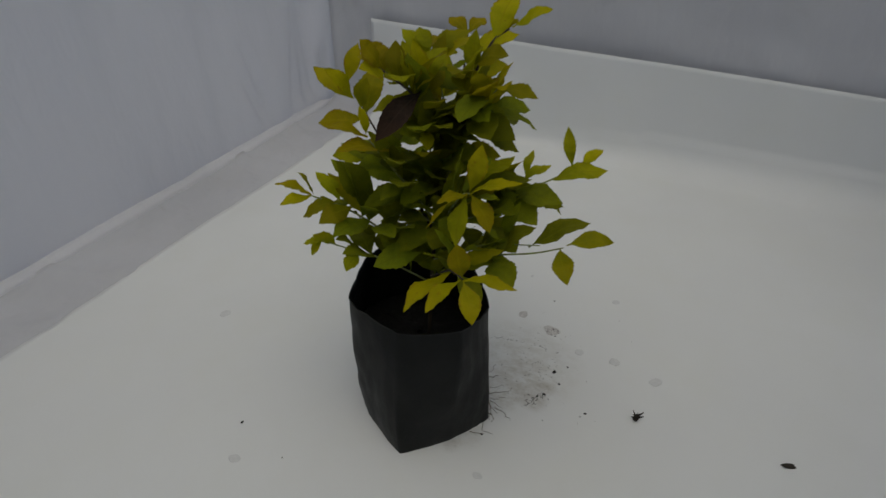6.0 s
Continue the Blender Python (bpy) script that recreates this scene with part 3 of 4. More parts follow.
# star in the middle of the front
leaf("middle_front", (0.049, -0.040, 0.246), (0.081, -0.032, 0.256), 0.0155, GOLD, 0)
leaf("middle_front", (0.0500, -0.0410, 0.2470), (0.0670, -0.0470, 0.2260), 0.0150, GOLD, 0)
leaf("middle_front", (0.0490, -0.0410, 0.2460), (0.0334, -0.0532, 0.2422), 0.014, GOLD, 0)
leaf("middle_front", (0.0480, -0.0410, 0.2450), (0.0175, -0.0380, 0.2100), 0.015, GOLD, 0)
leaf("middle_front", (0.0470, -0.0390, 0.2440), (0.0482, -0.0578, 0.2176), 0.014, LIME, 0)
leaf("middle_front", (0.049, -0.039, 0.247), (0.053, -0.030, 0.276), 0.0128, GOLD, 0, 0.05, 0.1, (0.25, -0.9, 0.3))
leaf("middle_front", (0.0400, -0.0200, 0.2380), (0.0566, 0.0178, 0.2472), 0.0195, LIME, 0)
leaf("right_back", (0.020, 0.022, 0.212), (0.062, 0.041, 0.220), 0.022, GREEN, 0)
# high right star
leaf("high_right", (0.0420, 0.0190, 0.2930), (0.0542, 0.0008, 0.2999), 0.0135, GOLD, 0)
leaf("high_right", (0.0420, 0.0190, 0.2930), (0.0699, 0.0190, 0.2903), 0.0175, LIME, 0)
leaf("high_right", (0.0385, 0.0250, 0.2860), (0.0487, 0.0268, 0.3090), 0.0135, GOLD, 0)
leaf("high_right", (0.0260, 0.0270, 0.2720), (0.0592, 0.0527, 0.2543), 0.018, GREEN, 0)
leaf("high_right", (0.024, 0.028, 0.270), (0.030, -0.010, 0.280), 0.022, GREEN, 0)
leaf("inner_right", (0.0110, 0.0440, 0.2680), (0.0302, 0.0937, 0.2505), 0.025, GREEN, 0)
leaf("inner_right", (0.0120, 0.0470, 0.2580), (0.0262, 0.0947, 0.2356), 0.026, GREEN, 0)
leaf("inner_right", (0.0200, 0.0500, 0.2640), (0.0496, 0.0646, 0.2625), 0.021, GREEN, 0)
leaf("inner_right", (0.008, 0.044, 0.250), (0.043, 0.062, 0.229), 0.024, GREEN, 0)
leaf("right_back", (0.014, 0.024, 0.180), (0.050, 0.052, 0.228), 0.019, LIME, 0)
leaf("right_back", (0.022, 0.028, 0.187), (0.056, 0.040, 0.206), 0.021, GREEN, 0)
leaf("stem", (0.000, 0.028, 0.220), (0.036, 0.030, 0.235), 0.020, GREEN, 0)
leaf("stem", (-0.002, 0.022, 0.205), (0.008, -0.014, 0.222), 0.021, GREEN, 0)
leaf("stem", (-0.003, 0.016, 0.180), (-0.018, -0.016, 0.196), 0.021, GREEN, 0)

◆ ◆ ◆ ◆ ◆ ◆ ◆

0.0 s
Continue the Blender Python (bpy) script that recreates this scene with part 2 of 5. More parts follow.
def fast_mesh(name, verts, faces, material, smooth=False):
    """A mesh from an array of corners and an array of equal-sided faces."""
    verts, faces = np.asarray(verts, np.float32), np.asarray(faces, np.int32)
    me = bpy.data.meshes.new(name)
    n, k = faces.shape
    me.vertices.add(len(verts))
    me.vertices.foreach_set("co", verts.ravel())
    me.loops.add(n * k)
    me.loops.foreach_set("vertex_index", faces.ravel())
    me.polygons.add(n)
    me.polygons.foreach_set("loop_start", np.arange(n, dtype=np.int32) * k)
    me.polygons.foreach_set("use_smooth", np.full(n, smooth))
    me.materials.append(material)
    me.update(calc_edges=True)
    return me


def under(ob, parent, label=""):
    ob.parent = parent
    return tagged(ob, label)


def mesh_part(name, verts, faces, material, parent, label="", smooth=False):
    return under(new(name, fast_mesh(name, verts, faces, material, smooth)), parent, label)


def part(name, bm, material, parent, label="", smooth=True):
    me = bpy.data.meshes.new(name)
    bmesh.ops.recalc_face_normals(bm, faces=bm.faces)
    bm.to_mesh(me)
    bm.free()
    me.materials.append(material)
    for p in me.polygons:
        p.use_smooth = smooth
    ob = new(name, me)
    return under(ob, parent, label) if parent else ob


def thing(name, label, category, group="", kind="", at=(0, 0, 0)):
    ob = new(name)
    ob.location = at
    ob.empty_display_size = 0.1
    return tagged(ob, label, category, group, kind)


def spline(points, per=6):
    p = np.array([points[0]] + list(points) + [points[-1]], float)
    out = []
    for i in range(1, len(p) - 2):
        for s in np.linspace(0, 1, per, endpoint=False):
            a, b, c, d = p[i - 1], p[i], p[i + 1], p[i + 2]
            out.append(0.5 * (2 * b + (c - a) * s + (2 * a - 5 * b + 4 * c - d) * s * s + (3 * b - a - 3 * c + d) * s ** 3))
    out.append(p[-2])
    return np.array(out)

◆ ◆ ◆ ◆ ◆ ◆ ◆

• _Goal of the exercise_:
Exactly as written, quote the lines from the one that has "5. More parts follow." down to the one that has "return tagged(ob, label, category, group, kind)", and include both.

• _Right answer_:
Continue the Blender Python (bpy) script that recreates this scene with part 2 of 5. More parts follow.
def fast_mesh(name, verts, faces, material, smooth=False):
    """A mesh from an array of corners and an array of equal-sided faces."""
    verts, faces = np.asarray(verts, np.float32), np.asarray(faces, np.int32)
    me = bpy.data.meshes.new(name)
    n, k = faces.shape
    me.vertices.add(len(verts))
    me.vertices.foreach_set("co", verts.ravel())
    me.loops.add(n * k)
    me.loops.foreach_set("vertex_index", faces.ravel())
    me.polygons.add(n)
    me.polygons.foreach_set("loop_start", np.arange(n, dtype=np.int32) * k)
    me.polygons.foreach_set("use_smooth", np.full(n, smooth))
    me.materials.append(material)
    me.update(calc_edges=True)
    return me


def under(ob, parent, label=""):
    ob.parent = parent
    return tagged(ob, label)


def mesh_part(name, verts, faces, material, parent, label="", smooth=False):
    return under(new(name, fast_mesh(name, verts, faces, material, smooth)), parent, label)


def part(name, bm, material, parent, label="", smooth=True):
    me = bpy.data.meshes.new(name)
    bmesh.ops.recalc_face_normals(bm, faces=bm.faces)
    bm.to_mesh(me)
    bm.free()
    me.materials.append(material)
    for p in me.polygons:
        p.use_smooth = smooth
    ob = new(name, me)
    return under(ob, parent, label) if parent else ob


def thing(name, label, category, group="", kind="", at=(0, 0, 0)):
    ob = new(name)
    ob.location = at
    ob.empty_display_size = 0.1
    return tagged(ob, label, category, group, kind)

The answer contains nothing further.